The S/36 was the last machine of the System/3 product lines that IBM introduced in the early 80’s. That included the various System/3 models, plus the S/32, S34, and finally S/36.
IBMi started on a future system called S/38 where IBMi was originally called CPF before being renamed OS/400 on the AS400. The S/38 was a single 370 channel system and the AS400 was a 370 bus architecture, before going thru the CISC/RISC conversion in the mid 90’s.
This is when VMC was rewritten in C++.
BTW, the VMC (vertical microcode) was really VM and IBMi runs as a guest. The machine pool contains the 2 OS’s with VM booting up first and then IBMi is initialized and booted up under VM.
IBM named VM as microcode to protect the code from VM system programmers.
I started in IBM in July 1978 working in GSD division and got trained internals on the S/38 to become a PSR. We were level1/level2 in the field before the support centers started up during the mid to late 80’s. Rochester took over the field support for S/38 in the summer of 1987, almost a year before the AS400 was announced.
So the roots of the S/38 were really S/360/370.

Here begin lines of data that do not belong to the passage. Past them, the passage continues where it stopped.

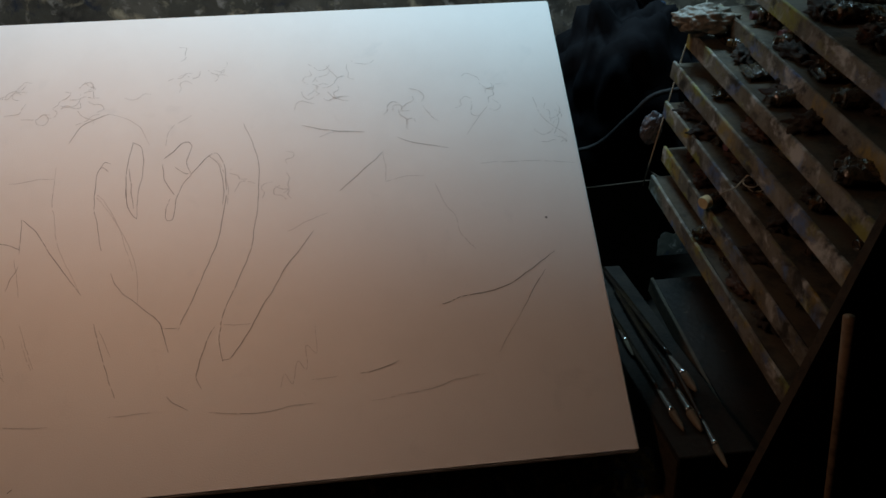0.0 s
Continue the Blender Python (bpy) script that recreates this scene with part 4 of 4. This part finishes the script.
# ---- dried drops of paint on the boards ----
def drops(name, parent, count, box, z, colours, sizes, seed, label):
    """Many flattened dried drops over a stretch of board, each a low lumpy disc."""
    rnd = random.Random(seed)
    per = [[] for _ in colours]
    verts, faces, index = [], [], []
    x0, y0, x1, y1 = box
    for _ in range(count):
        x, y = rnd.uniform(x0, x1), rnd.uniform(y0, y1)
        r = sizes[0] * (sizes[1] / sizes[0]) ** (rnd.random() ** 3.2)
        sides = 9
        base = len(verts)
        stretch, turn, tall = rnd.uniform(0.3, 0.9), rnd.uniform(0, 3.14), r * rnd.uniform(0.08, 0.22)
        colour = rnd.choices(range(len(colours)), [w for _, w in colours])[0]
        lumps = [rnd.uniform(0.45, 1.3) for _ in range(sides)]
        for f, h in ((1.0, -0.0005), (0.7, tall * 0.8), (0.3, tall)):
            for k in range(sides):
                a = 2 * math.pi * k / sides
                u, v = r * f * lumps[k] * math.cos(a), r * f * lumps[k] * stretch * math.sin(a)
                verts.append((x + u * math.cos(turn) - v * math.sin(turn), y + u * math.sin(turn) + v * math.cos(turn), z + h))
        for ring in (0, 1):
            for k in range(sides):
                j = (k + 1) % sides
                faces.append((base + ring * sides + k, base + ring * sides + j, base + (ring + 1) * sides + j, base + (ring + 1) * sides + k))
                index.append(colour)
        faces.append(tuple(base + 2 * sides + k for k in range(sides)))
        index.append(colour)
    mesh = bpy.data.meshes.new(name)
    mesh.from_pydata(verts, [], faces)
    for m, _ in colours:
        mesh.materials.append(m)
    mesh.polygons.foreach_set("material_index", index)
    mesh.polygons.foreach_set("use_smooth", [True] * len(faces))
    if parent is ledge:
        mesh.transform(SLOPE)
    mesh.update()
    ob = new(name, mesh)
    ob.parent = parent
    return tagged(ob, label, kind="stuff")


GREYS = ((P_WHITE, 3), (P_MINT, 1), (P_BEIGE, 2), (P_MAUVE, 3), (P_BROWN, 3), (P_BLUE, 1), (P_PEACH, 1))
BROWNS = ((P_BROWN, 5), (P_PEACH, 2), (P_SAND, 2), (P_WHITE, 1), (P_OLIVE, 2), (P_MAUVE, 2))
drops("paint_spatter", desk, 330, (0.088, -0.140, 0.62, -0.030), 0.7103, GREYS, (0.0012, 0.009), 1, "dried drops of pale paint")
drops("paint_spatter", desk, 190, (0.03, -0.024, 0.62, 0.022), 0.7107, BROWNS, (0.0012, 0.008), 2, "dried drops of brown and pink paint")
drops("paint_spatter", desk, 200, (0.0855, -0.60, 0.116, -0.146), 0.7098, GREYS, (0.001, 0.008), 3, "dried drops of pale paint")
drops("paint_spatter", ledge, 220, (0.25, -0.102, 0.75, -0.010), -0.0558, ((P_BROWN, 4), (P_OLIVE, 3), (P_SAND, 2), (P_BLUE, 1), (P_MAUVE, 2), (P_BEIGE, 1)), (0.001, 0.007), 4, "dried drops of ochre paint")
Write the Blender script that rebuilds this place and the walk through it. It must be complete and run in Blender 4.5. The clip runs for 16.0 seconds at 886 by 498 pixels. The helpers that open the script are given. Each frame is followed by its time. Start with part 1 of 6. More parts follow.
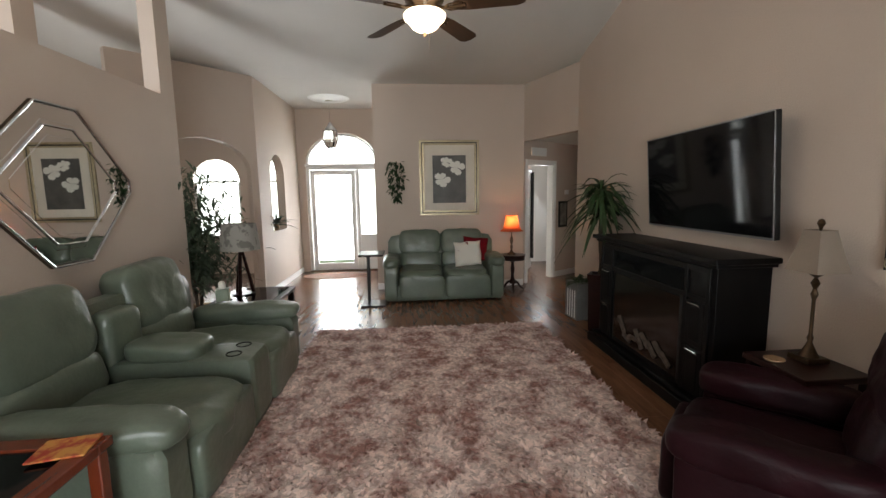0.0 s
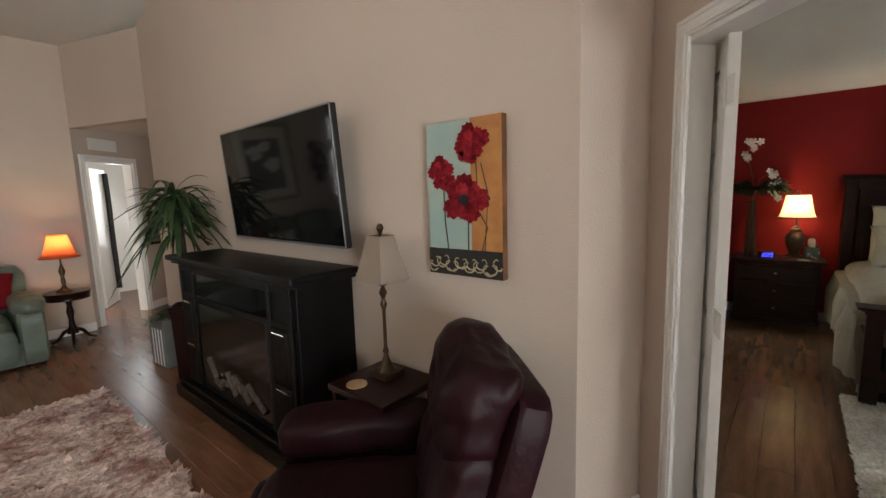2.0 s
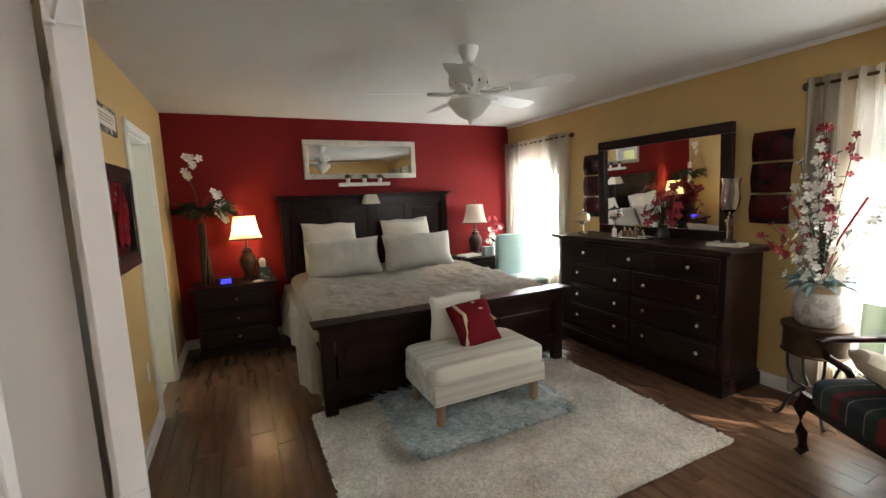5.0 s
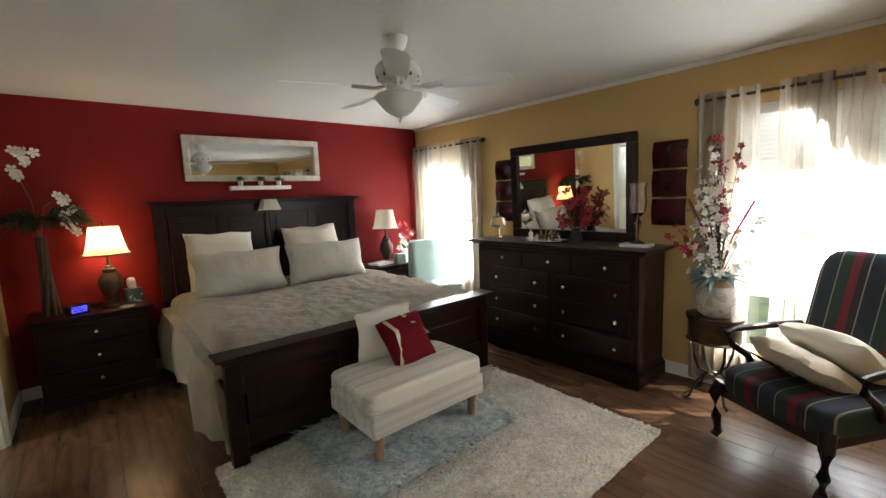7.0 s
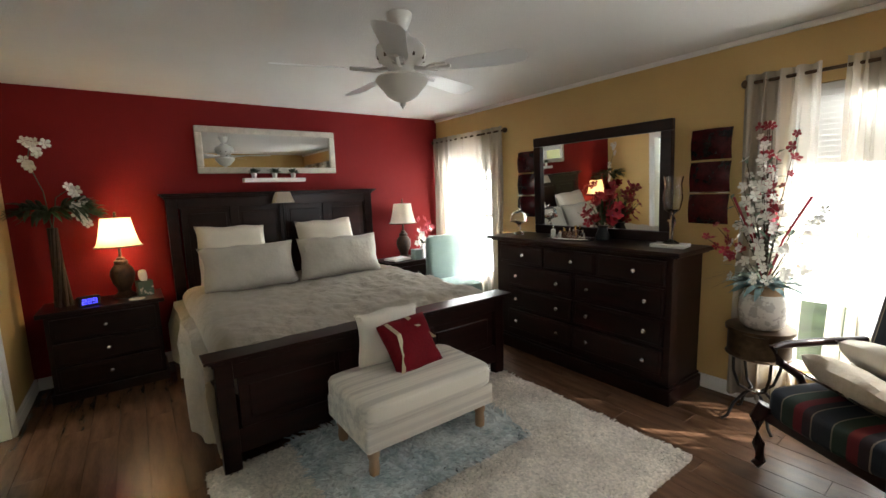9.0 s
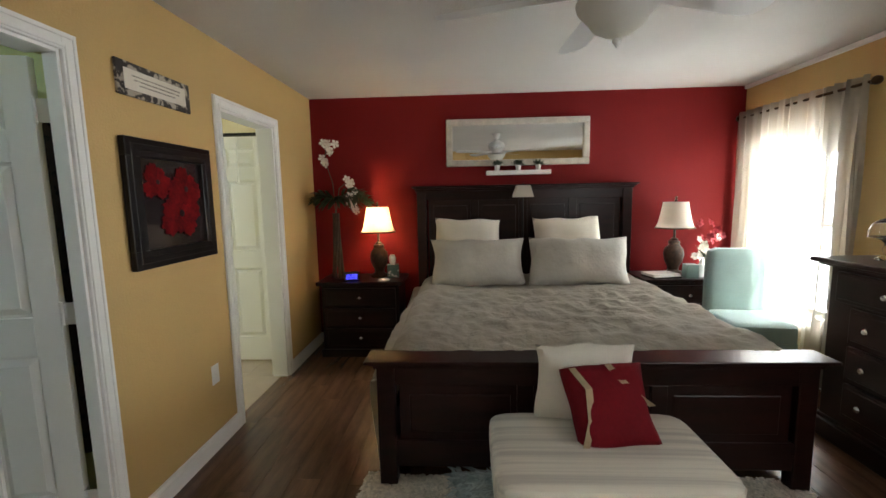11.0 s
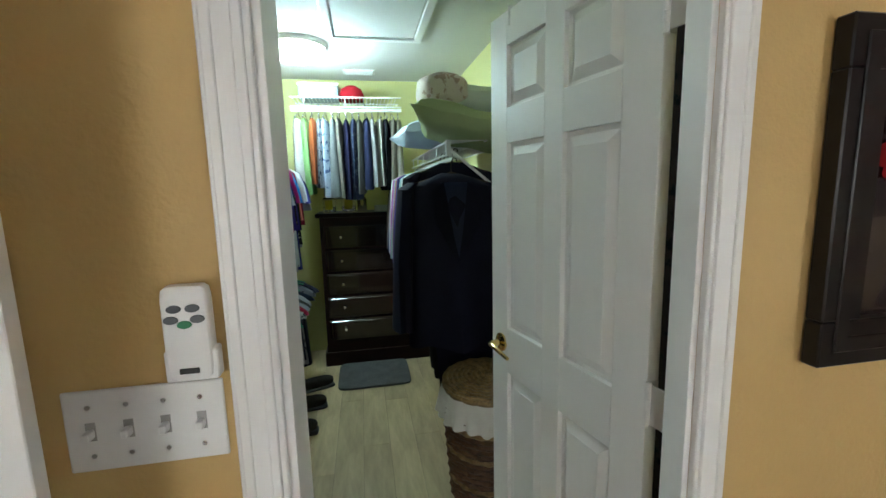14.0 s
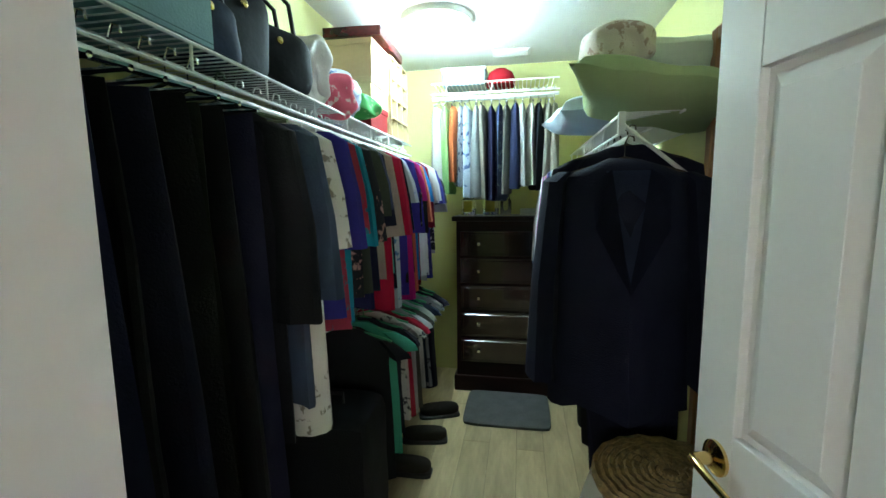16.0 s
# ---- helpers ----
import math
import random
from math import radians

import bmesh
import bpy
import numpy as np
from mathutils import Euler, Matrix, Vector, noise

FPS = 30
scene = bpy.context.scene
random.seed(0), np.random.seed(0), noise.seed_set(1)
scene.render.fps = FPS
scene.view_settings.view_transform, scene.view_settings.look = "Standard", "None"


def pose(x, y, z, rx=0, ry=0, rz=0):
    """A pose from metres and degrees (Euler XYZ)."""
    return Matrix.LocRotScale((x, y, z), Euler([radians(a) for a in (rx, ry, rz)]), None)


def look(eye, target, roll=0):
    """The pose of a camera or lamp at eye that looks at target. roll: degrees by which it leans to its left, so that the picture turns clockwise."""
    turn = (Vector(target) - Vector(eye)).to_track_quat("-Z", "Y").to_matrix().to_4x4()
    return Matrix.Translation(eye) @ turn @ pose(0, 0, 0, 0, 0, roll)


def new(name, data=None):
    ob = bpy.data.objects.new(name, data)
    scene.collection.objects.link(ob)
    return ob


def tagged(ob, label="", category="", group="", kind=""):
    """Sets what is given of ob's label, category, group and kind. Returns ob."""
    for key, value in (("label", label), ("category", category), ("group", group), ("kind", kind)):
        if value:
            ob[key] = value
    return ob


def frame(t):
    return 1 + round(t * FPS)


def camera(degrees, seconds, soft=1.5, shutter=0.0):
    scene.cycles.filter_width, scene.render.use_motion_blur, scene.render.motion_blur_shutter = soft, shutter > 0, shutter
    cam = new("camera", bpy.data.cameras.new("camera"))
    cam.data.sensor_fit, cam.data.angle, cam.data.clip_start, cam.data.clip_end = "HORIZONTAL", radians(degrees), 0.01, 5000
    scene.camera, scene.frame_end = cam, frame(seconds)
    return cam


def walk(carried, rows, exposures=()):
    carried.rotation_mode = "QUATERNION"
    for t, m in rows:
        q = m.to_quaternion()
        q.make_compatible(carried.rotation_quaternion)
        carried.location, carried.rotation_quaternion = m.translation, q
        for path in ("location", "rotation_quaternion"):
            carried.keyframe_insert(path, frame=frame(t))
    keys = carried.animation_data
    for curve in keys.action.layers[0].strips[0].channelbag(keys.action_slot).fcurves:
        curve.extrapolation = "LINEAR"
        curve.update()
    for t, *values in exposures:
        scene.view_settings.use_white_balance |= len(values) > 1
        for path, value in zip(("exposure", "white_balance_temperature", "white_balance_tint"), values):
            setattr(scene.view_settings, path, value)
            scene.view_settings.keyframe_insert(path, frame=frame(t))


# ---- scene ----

IBMi and Microcode are mainframe OS’s, which IBM still refuses to acknowledge.
But this goes back to IBM making sure this platform never competed against the mainframe Even limiting the bells and whistles of the CPU’s Rochester could manufacture.
Need to edit to Sys/3 is 5 years younger or more recent than 360. Always interesting articles as usual, TPM. thanks Ralph
Correct. It was late and my dyslexia was kicking in.